When we were originally talking about Recovery Mode, one big concern we had was that system administrators would overuse Recovery Mode to fix issues that might be better addressed in a different way. Of course, it's impossible to prevent all misuse-- human beings are not perfect, and any tool can be misused. That's the reason why we made recovery mode a startup option, rather than a configuration. It would be too easy for people to set the configuration and then leave it set even after the problem was gone. That's also the reason why an NameNode in RM exits as soon as it has loaded the edit log and written a new FSImage. This was all discussed in
Obviously edit log toleration goes against those assumptions, and in a way that frankly, I think is very dangerous.

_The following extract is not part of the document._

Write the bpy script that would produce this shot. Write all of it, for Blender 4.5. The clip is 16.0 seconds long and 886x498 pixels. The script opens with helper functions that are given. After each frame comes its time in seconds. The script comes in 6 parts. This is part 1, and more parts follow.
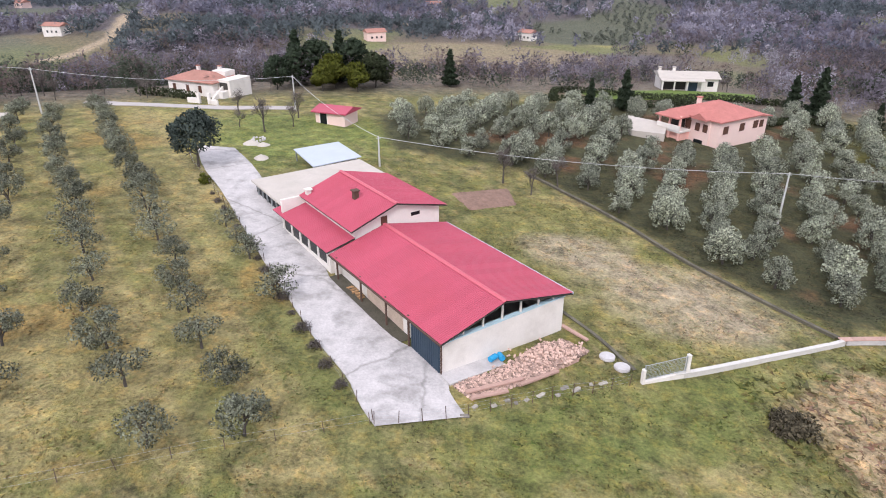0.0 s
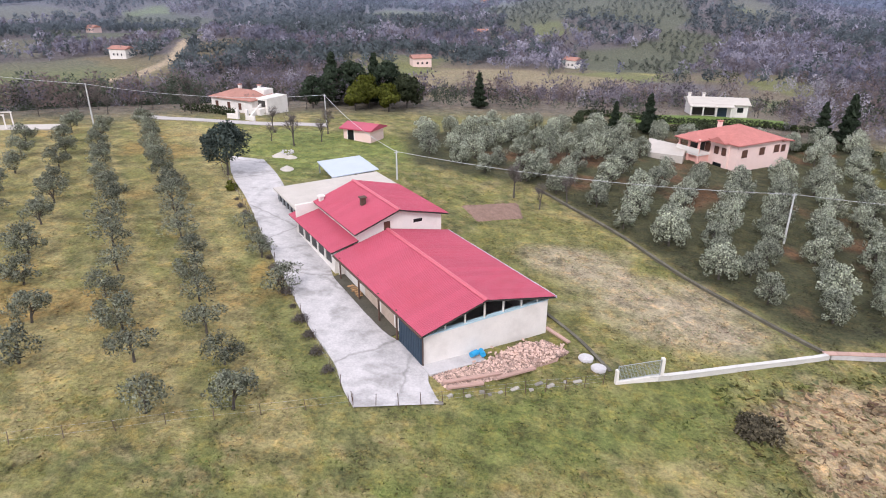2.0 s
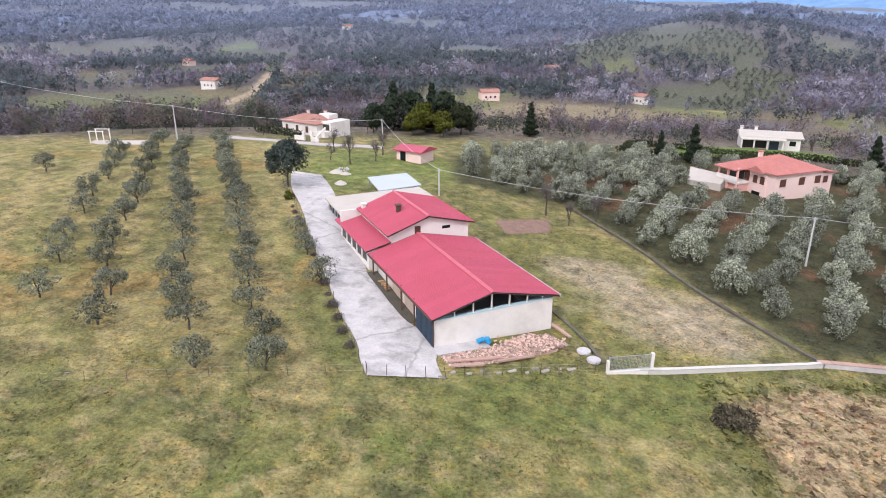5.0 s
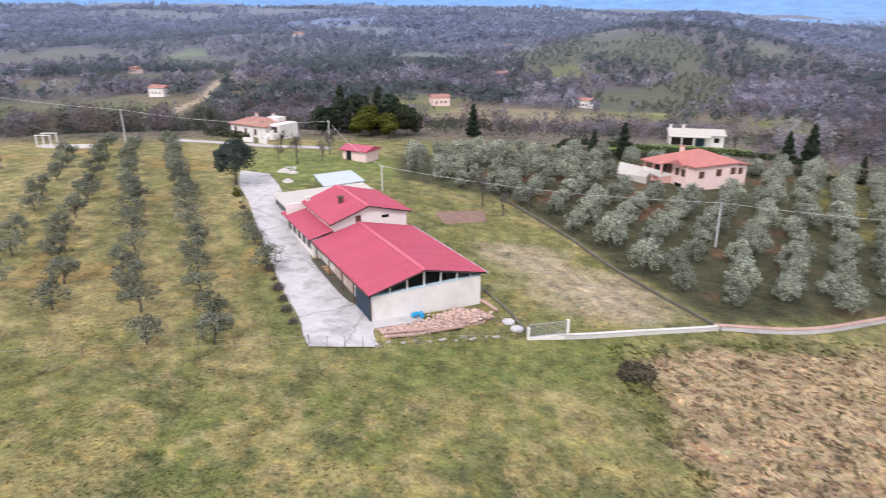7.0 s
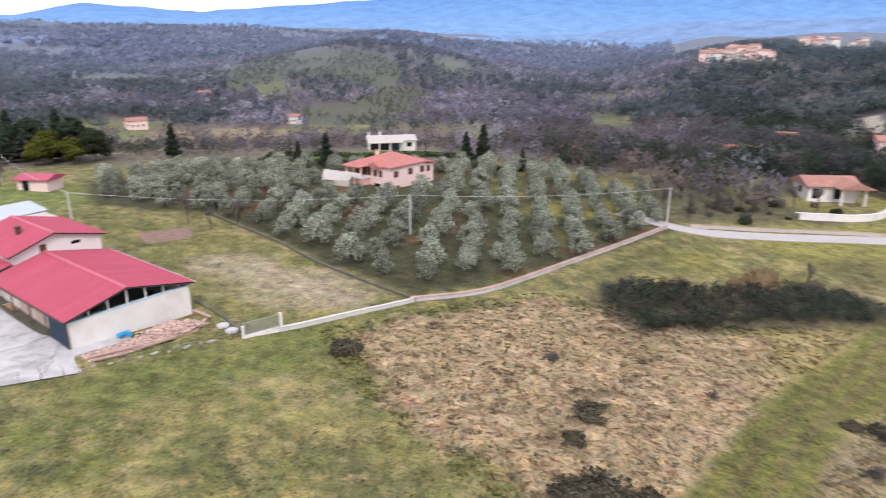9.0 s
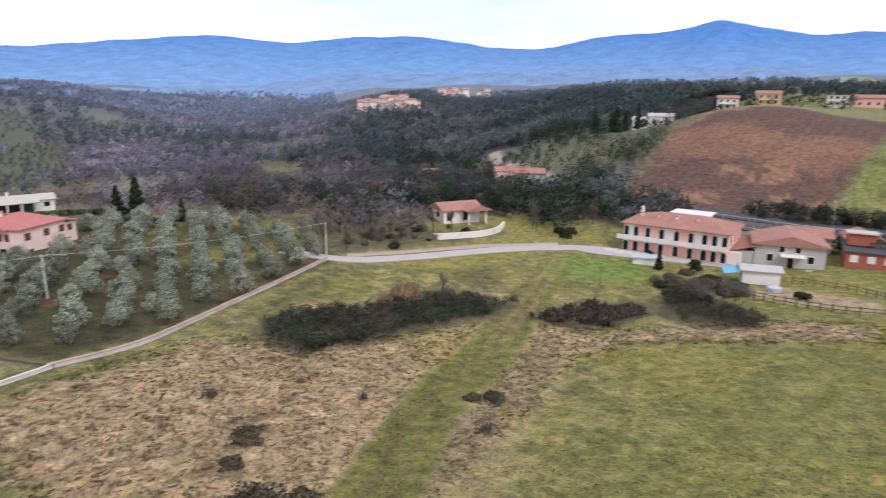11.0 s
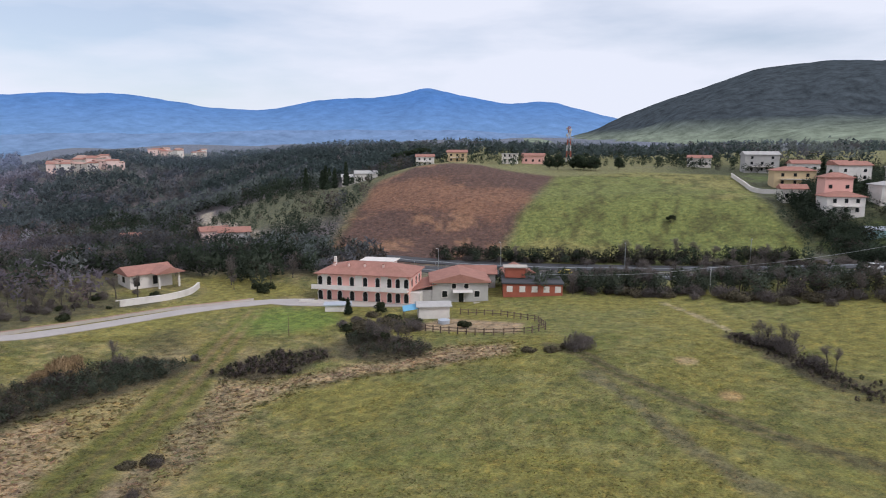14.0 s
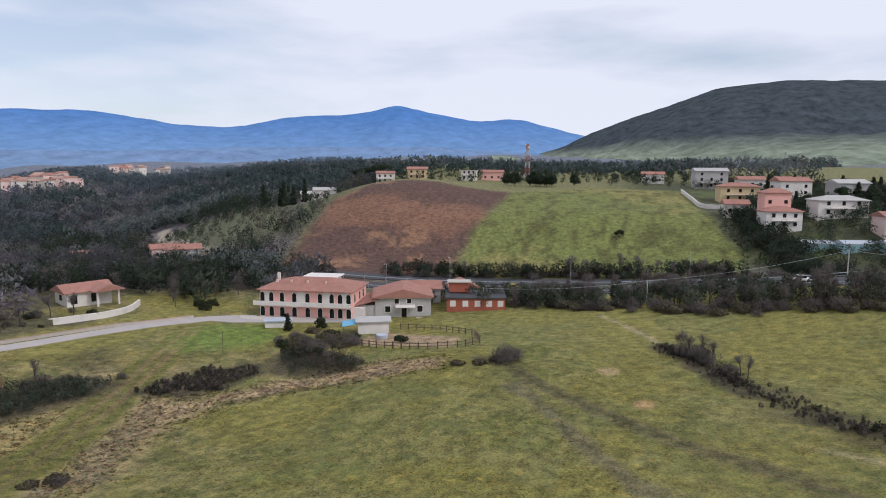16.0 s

Recovery Mode is generally an extensible concept. Since it has nothing to do with the physical structure of the edit log on-disk, it can be extended to handle arbitrary types of corruption. For example, what if you encounter an edit that relies on a directory that doesn't exist (because of corruption earlier in the log)? This is something that recovery mode could conceivably handle by displaying a prompt and asking "would you like to create the parent directory for the directory this edit references?"
Edit Log Toleration is not extensible. It can only ever handle one type of corruption: tail corruption. But we rarely see tail corruption any more, since FSEditLog preallocation was improved in branch-1 (
HDFS-3596). I can't think of a single case of tail corruption we've seen in the past few months. Many of the cases of corruption we've seen have been HDFS-3652, and edit log toleration is inherently useless for this purpose. Missing features can be fixed; inherent uselessness cannot.
And these are just the technical arguments. There's many more convincing process-based arguments. branch-1 is a stable branch. We should be fixing bugs, not making major changes. We should be trying to minimize the divergence between branch-1 and branch-2, not amplify it. People already know how to use recovery mode. We're not going to retrain people to use an (in my opinion more error-prone) system that does the same thing.
Let's just fix the bugs we have (I have pointed out some in this thread), get stuff working, and focus our efforts on the future not the past.